Items =
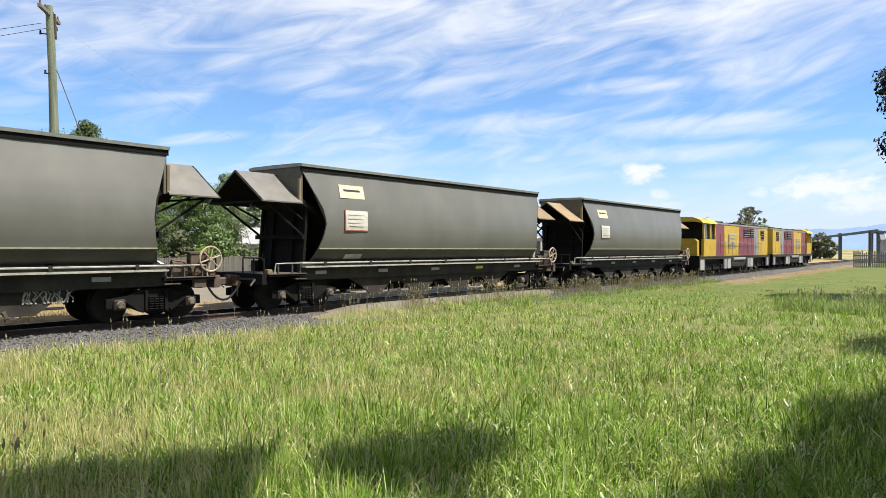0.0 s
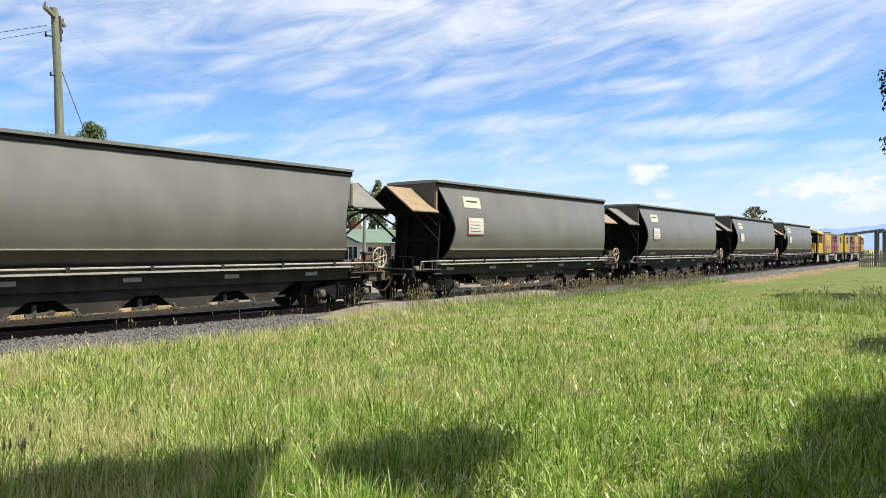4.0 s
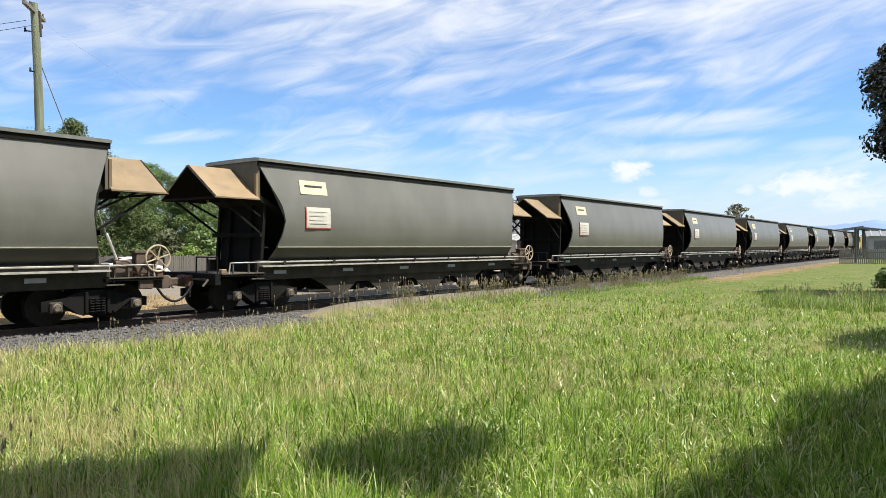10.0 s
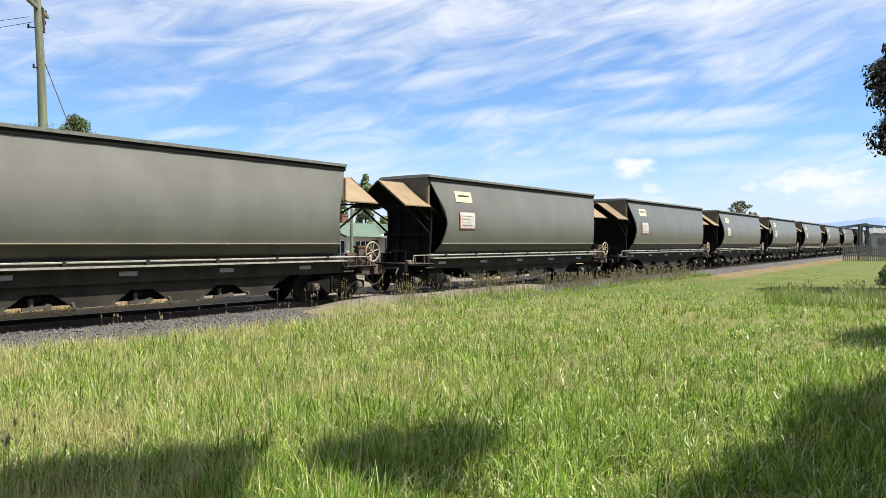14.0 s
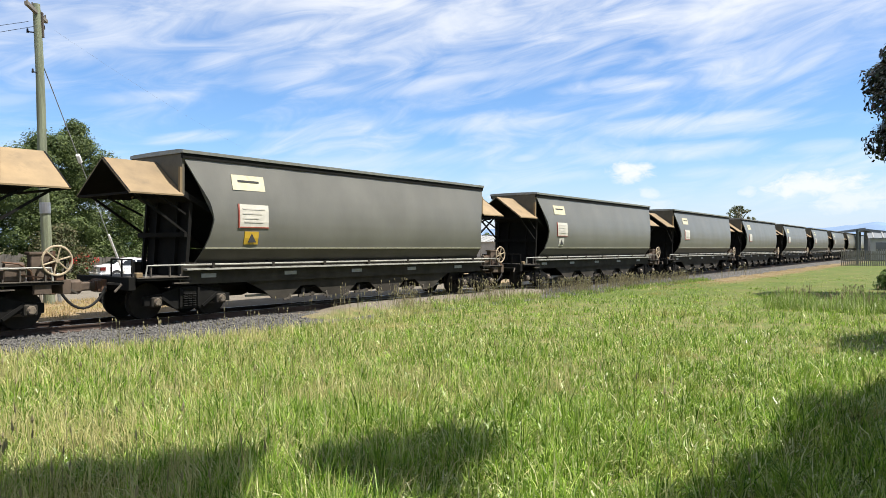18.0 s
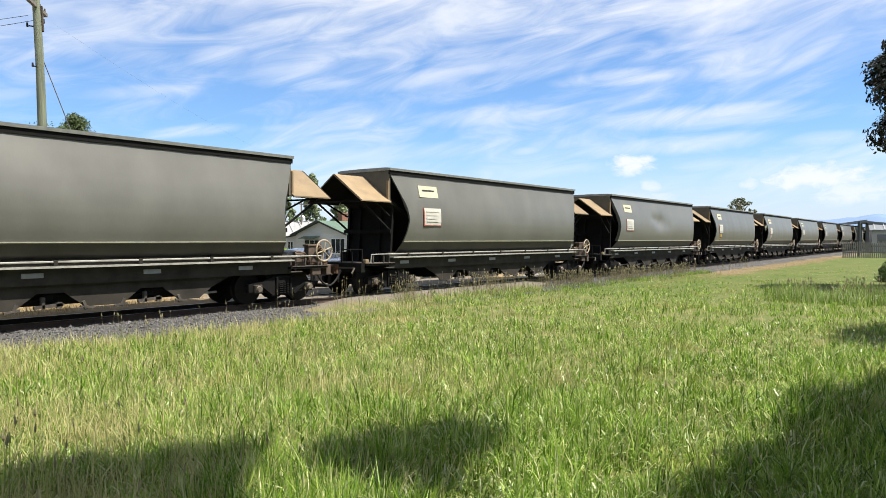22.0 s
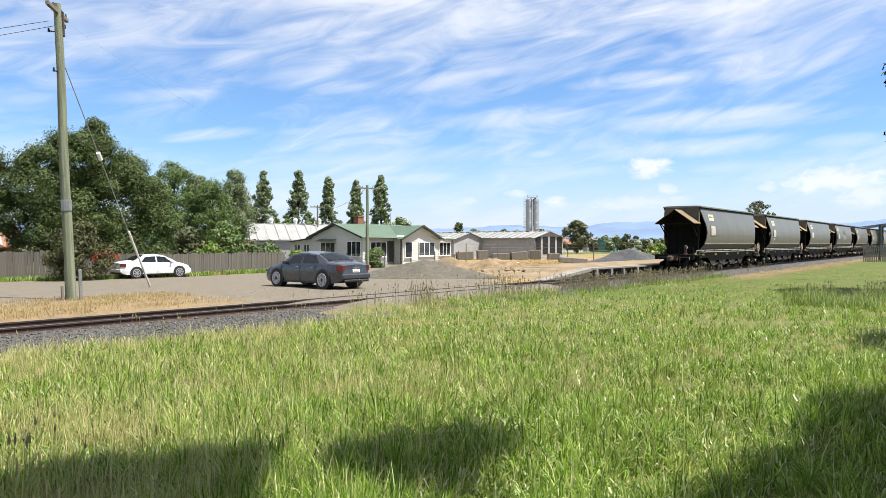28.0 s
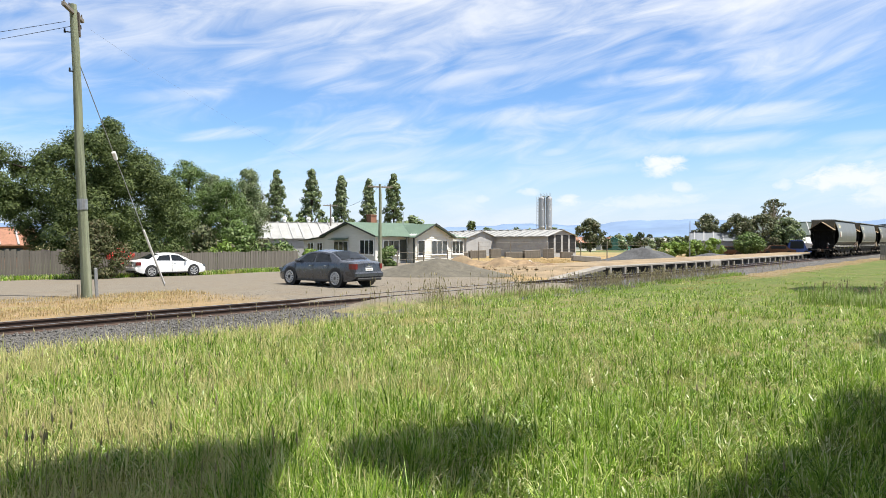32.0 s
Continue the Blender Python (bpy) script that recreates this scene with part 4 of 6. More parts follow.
    if marks & 4:
        rnd = random.Random(5)
        for i in range(17):
            bm = new_bm()
            x = spray + i * (0.095 if spray < 2 else 0.06)
            tube(bm, [(x + rnd.uniform(-0.06, 0.06), -1.003, z) for z in ((0.64, 0.70, 0.76, 0.83, 0.88) if spray < 2 else (0.54, 0.63, 0.72, 0.81, 0.9))], 0.012 if spray < 2 else 0.018, 5)
            part("paint_mark", bm, M_PIPE, root, "pale sprayed paint stroke")
    if tail:
        bm = new_bm()
        box(bm, (-7.45, -0.62, 1.30), (0.14, 0.15, 0.56), None, 0.03)
        mk = part("end_marker", bm, M_GEAR, root, "dark grey end-of-train box")
        bm = new_bm()
        box(bm, (-7.45, -0.705, 1.43), (0.09, 0.03, 0.12), None, 0.01)
        part("marker_patch", bm, M_WHITEP, mk, "white patch")
        bm = new_bm()
        box(bm, (-7.45, -0.62, 1.08), (0.15, 0.16, 0.12))
        part("marker_band", bm, M_RED, mk)
    return root


LOCO_LONG = 1.14


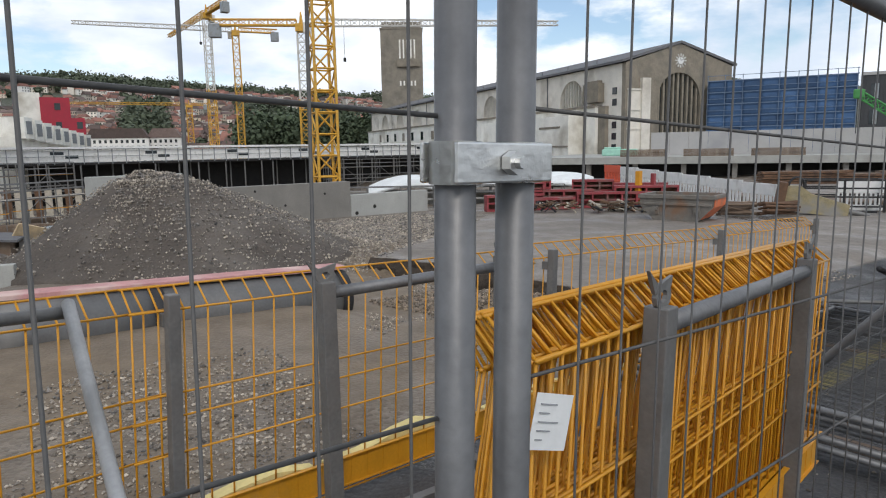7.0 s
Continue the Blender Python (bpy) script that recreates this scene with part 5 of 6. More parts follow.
for i, (x, y, l, h, t) in enumerate(((4.5, 30, 3.0, 1.2, 10), (15.5, 33, 4.0, 0.9, -15), (9, 44, 5, 1.4, 5), (20, 52, 6, 1.6, -10), (2.0, 24, 2.6, 1.5, 20), (26, 40, 4, 1.1, -25))):
    bm = bmesh.new()
    box(bm, 0, 0, -0.5, l, 0.3, h, bevel=0.01)
    solid("pit_wall", bm, CONC if i % 2 else CONC_LIGHT, "low cast concrete wall on the pit floor", "wall", pose(x, y, land(x, y)[0], rz=t), "pit walls")
for i in range(16):
    bm = bmesh.new()
    box(bm, 0, 0, 0, 0.5, 0.05, 3.4)
    solid("sheet_board", bm, WOOD_GREY if i % 3 else RUST, "upright shuttering board in the pit", "board", pose(15.5 + 0.62 * i, 62 - 0.4 * i, -4.6, 0, 0, -30), "shuttering boards")
for k in range(5):
    ob2 = thing("pit_railing", "yellow and zinc guard railing along the pit edge", "railing", pose(3 + 4.4 * k, 40 + 3 * k, land(4 * k, 40)[0], rz=18), "pit railings")
    for i in range(5):
        bm = bmesh.new()
        tube(bm, (i, 0, 0), (i, 0, 1.1), 0.03, 5)
        part("post", bm, ZINC_DULL, ob2)
    for z in (0.55, 1.05):
        bm = bmesh.new()
        tube(bm, (0, 0, z), (4.2, 0, z), 0.03, 5)
        part("rail", bm, ZINC_DULL if z < 0.6 else YELLOW, ob2)

# white membrane roof shells
for x, y, z, sx, sy, turn, rise, crown in ((44.8, 44.75, -1.75, 3.7, 2.2, -40, 0.85, 2.0), (50.5, 36.5, -1.2, 5.2, 2.4, -52, 0.45, 5.0)):
    bm = bmesh.new()
    bmesh.ops.create_grid(bm, x_segments=24, y_segments=10, size=1.0)
    for v in bm.verts:
        u, w = v.co.x, v.co.y
        v.co = Vector((u * sx, w * sy, rise * (1 - abs(u) ** crown) + 0.32 * w - 0.25 * w * w + 0.03 * noise.noise((u * 5, w * 4, 1))))
    r = bmesh.ops.extrude_face_region(bm, geom=list(bm.faces))
    bmesh.ops.translate(bm, vec=(0, 0, -0.25), verts=[e for e in r["geom"] if isinstance(e, bmesh.types.BMVert)])
    solid("roof_shell", bm, SHELL, "curved white roof shell rising out of the pit", "roof shell", pose(x, y, z, rz=turn), "white roof shells", smooth=True)
for x, y, turn in ((50, 37.5, -52), (44, 45.5, -40)):
    bm = bmesh.new()
    box(bm, -5, -0.5, -5, 5, 1.0, -2.1)
    solid("shell_base", bm, CONC, "dark concrete base under the white shells", "concrete base", pose(x, y, 0, rz=turn))


# ---- yard edge: red formwork, skip, barriers ----
def formwork(x, y, z, turn, l, h, label="red steel formwork panel with ribbed back"):
    ob = thing("formwork", label, "formwork", pose(x, y, z, rz=turn), "red formwork")
    for zz in (0, h - 0.08):
        bm = bmesh.new()
        box(bm, 0, 0, zz, l, 0.35, zz + 0.08)
        part("flange", bm, RED_FORM, ob)
    n = max(2, round(l / 0.5))
    for i in range(n + 1):
        bm = bmesh.new()
        box(bm, i * (l - 0.06) / n, 0.02, 0.08, i * (l - 0.06) / n + 0.06, 0.34, h - 0.08)
        part("rib", bm, RED_FORM, ob)
    bm = bmesh.new()
    box(bm, 0, 0.35, 0, l, 0.38, h)
    part("skin", bm, RUST, ob)
    bm = bmesh.new()
    box(bm, 0.05, 0.1, h * 0.5 - 0.03, l - 0.05, 0.16, h * 0.5 + 0.03)
    part("waler", bm, RED_FORM, ob)
    return ob


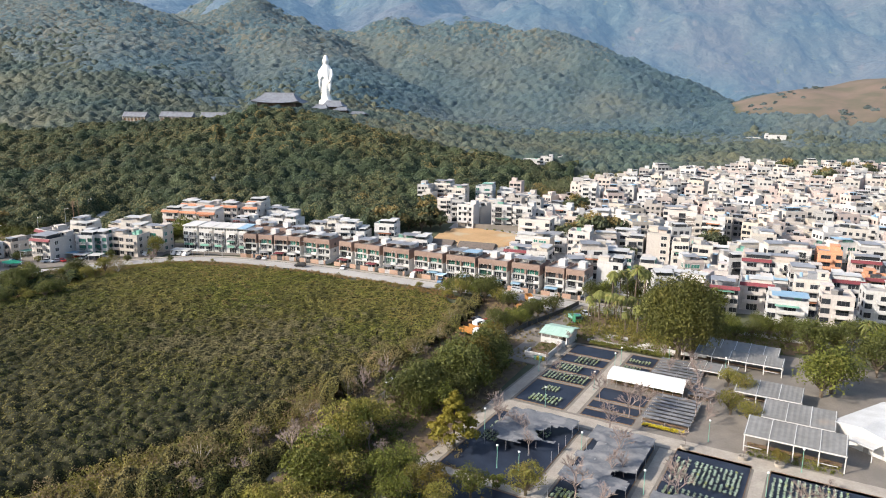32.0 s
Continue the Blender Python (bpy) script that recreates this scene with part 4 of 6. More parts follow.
row_house(-60.0, 284.0, 10.4, 2, "beige_tile", 0, canopy="sheet_grey", label="low brown house with dark rooftop canopies")
row_house(-40.6, 270.0, 8.0, 3, "white_paint", 2, d=8, canopy="sheet_white", label="white house behind the tiled houses")
row_house(-86.0, 232.0, 8.0, 2, "white_paint", -30, d=8, canopy=None, balcony=None, label="low roadside house with brick ground floor")
for x, y, w in ((-39.3, 296, 8.4), (-29.6, 296, 8.0), (-19.8, 296, 8.6), (-28.5, 309, 9.6), (-16.5, 311, 8.4), (-4.7, 311, 7.0), (-38, 310, 8.4), (-8.0, 322, 8.0)):
    row_house(x, y, w, 3, "pink_paint", 3, tiled="orange_tile", canopy="sheet_white", fh=3.0, dz=2.4, label="cream terraced house with orange tiled eave")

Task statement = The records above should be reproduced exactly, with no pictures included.

Exercise output =
0.0 s
4.0 s
10.0 s
14.0 s
18.0 s
22.0 s
28.0 s
32.0 s
Continue the Blender Python (bpy) script that recreates this scene with part 4 of 6. More parts follow.
    if marks & 4:
        rnd = random.Random(5)
        for i in range(17):
            bm = new_bm()
            x = spray + i * (0.095 if spray < 2 else 0.06)
            tube(bm, [(x + rnd.uniform(-0.06, 0.06), -1.003, z) for z in ((0.64, 0.70, 0.76, 0.83, 0.88) if spray < 2 else (0.54, 0.63, 0.72, 0.81, 0.9))], 0.012 if spray < 2 else 0.018, 5)
            part("paint_mark", bm, M_PIPE, root, "pale sprayed paint stroke")
    if tail:
        bm = new_bm()
        box(bm, (-7.45, -0.62, 1.30), (0.14, 0.15, 0.56), None, 0.03)
        mk = part("end_marker", bm, M_GEAR, root, "dark grey end-of-train box")
        bm = new_bm()
        box(bm, (-7.45, -0.705, 1.43), (0.09, 0.03, 0.12), None, 0.01)
        part("marker_patch", bm, M_WHITEP, mk, "white patch")
        bm = new_bm()
        box(bm, (-7.45, -0.62, 1.08), (0.15, 0.16, 0.12))
        part("marker_band", bm, M_RED, mk)
    return root


LOCO_LONG = 1.14


7.0 s
Continue the Blender Python (bpy) script that recreates this scene with part 5 of 6. More parts follow.
for i, (x, y, l, h, t) in enumerate(((4.5, 30, 3.0, 1.2, 10), (15.5, 33, 4.0, 0.9, -15), (9, 44, 5, 1.4, 5), (20, 52, 6, 1.6, -10), (2.0, 24, 2.6, 1.5, 20), (26, 40, 4, 1.1, -25))):
    bm = bmesh.new()
    box(bm, 0, 0, -0.5, l, 0.3, h, bevel=0.01)
    solid("pit_wall", bm, CONC if i % 2 else CONC_LIGHT, "low cast concrete wall on the pit floor", "wall", pose(x, y, land(x, y)[0], rz=t), "pit walls")
for i in range(16):
    bm = bmesh.new()
    box(bm, 0, 0, 0, 0.5, 0.05, 3.4)
    solid("sheet_board", bm, WOOD_GREY if i % 3 else RUST, "upright shuttering board in the pit", "board", pose(15.5 + 0.62 * i, 62 - 0.4 * i, -4.6, 0, 0, -30), "shuttering boards")
for k in range(5):
    ob2 = thing("pit_railing", "yellow and zinc guard railing along the pit edge", "railing", pose(3 + 4.4 * k, 40 + 3 * k, land(4 * k, 40)[0], rz=18), "pit railings")
    for i in range(5):
        bm = bmesh.new()
        tube(bm, (i, 0, 0), (i, 0, 1.1), 0.03, 5)
        part("post", bm, ZINC_DULL, ob2)
    for z in (0.55, 1.05):
        bm = bmesh.new()
        tube(bm, (0, 0, z), (4.2, 0, z), 0.03, 5)
        part("rail", bm, ZINC_DULL if z < 0.6 else YELLOW, ob2)

# white membrane roof shells
for x, y, z, sx, sy, turn, rise, crown in ((44.8, 44.75, -1.75, 3.7, 2.2, -40, 0.85, 2.0), (50.5, 36.5, -1.2, 5.2, 2.4, -52, 0.45, 5.0)):
    bm = bmesh.new()
    bmesh.ops.create_grid(bm, x_segments=24, y_segments=10, size=1.0)
    for v in bm.verts:
        u, w = v.co.x, v.co.y
        v.co = Vector((u * sx, w * sy, rise * (1 - abs(u) ** crown) + 0.32 * w - 0.25 * w * w + 0.03 * noise.noise((u * 5, w * 4, 1))))
    r = bmesh.ops.extrude_face_region(bm, geom=list(bm.faces))
    bmesh.ops.translate(bm, vec=(0, 0, -0.25), verts=[e for e in r["geom"] if isinstance(e, bmesh.types.BMVert)])
    solid("roof_shell", bm, SHELL, "curved white roof shell rising out of the pit", "roof shell", pose(x, y, z, rz=turn), "white roof shells", smooth=True)
for x, y, turn in ((50, 37.5, -52), (44, 45.5, -40)):
    bm = bmesh.new()
    box(bm, -5, -0.5, -5, 5, 1.0, -2.1)
    solid("shell_base", bm, CONC, "dark concrete base under the white shells", "concrete base", pose(x, y, 0, rz=turn))


# ---- yard edge: red formwork, skip, barriers ----
def formwork(x, y, z, turn, l, h, label="red steel formwork panel with ribbed back"):
    ob = thing("formwork", label, "formwork", pose(x, y, z, rz=turn), "red formwork")
    for zz in (0, h - 0.08):
        bm = bmesh.new()
        box(bm, 0, 0, zz, l, 0.35, zz + 0.08)
        part("flange", bm, RED_FORM, ob)
    n = max(2, round(l / 0.5))
    for i in range(n + 1):
        bm = bmesh.new()
        box(bm, i * (l - 0.06) / n, 0.02, 0.08, i * (l - 0.06) / n + 0.06, 0.34, h - 0.08)
        part("rib", bm, RED_FORM, ob)
    bm = bmesh.new()
    box(bm, 0, 0.35, 0, l, 0.38, h)
    part("skin", bm, RUST, ob)
    bm = bmesh.new()
    box(bm, 0.05, 0.1, h * 0.5 - 0.03, l - 0.05, 0.16, h * 0.5 + 0.03)
    part("waler", bm, RED_FORM, ob)
    return ob


32.0 s
Continue the Blender Python (bpy) script that recreates this scene with part 4 of 6. More parts follow.
row_house(-60.0, 284.0, 10.4, 2, "beige_tile", 0, canopy="sheet_grey", label="low brown house with dark rooftop canopies")
row_house(-40.6, 270.0, 8.0, 3, "white_paint", 2, d=8, canopy="sheet_white", label="white house behind the tiled houses")
row_house(-86.0, 232.0, 8.0, 2, "white_paint", -30, d=8, canopy=None, balcony=None, label="low roadside house with brick ground floor")
for x, y, w in ((-39.3, 296, 8.4), (-29.6, 296, 8.0), (-19.8, 296, 8.6), (-28.5, 309, 9.6), (-16.5, 311, 8.4), (-4.7, 311, 7.0), (-38, 310, 8.4), (-8.0, 322, 8.0)):
    row_house(x, y, w, 3, "pink_paint", 3, tiled="orange_tile", canopy="sheet_white", fh=3.0, dz=2.4, label="cream terraced house with orange tiled eave")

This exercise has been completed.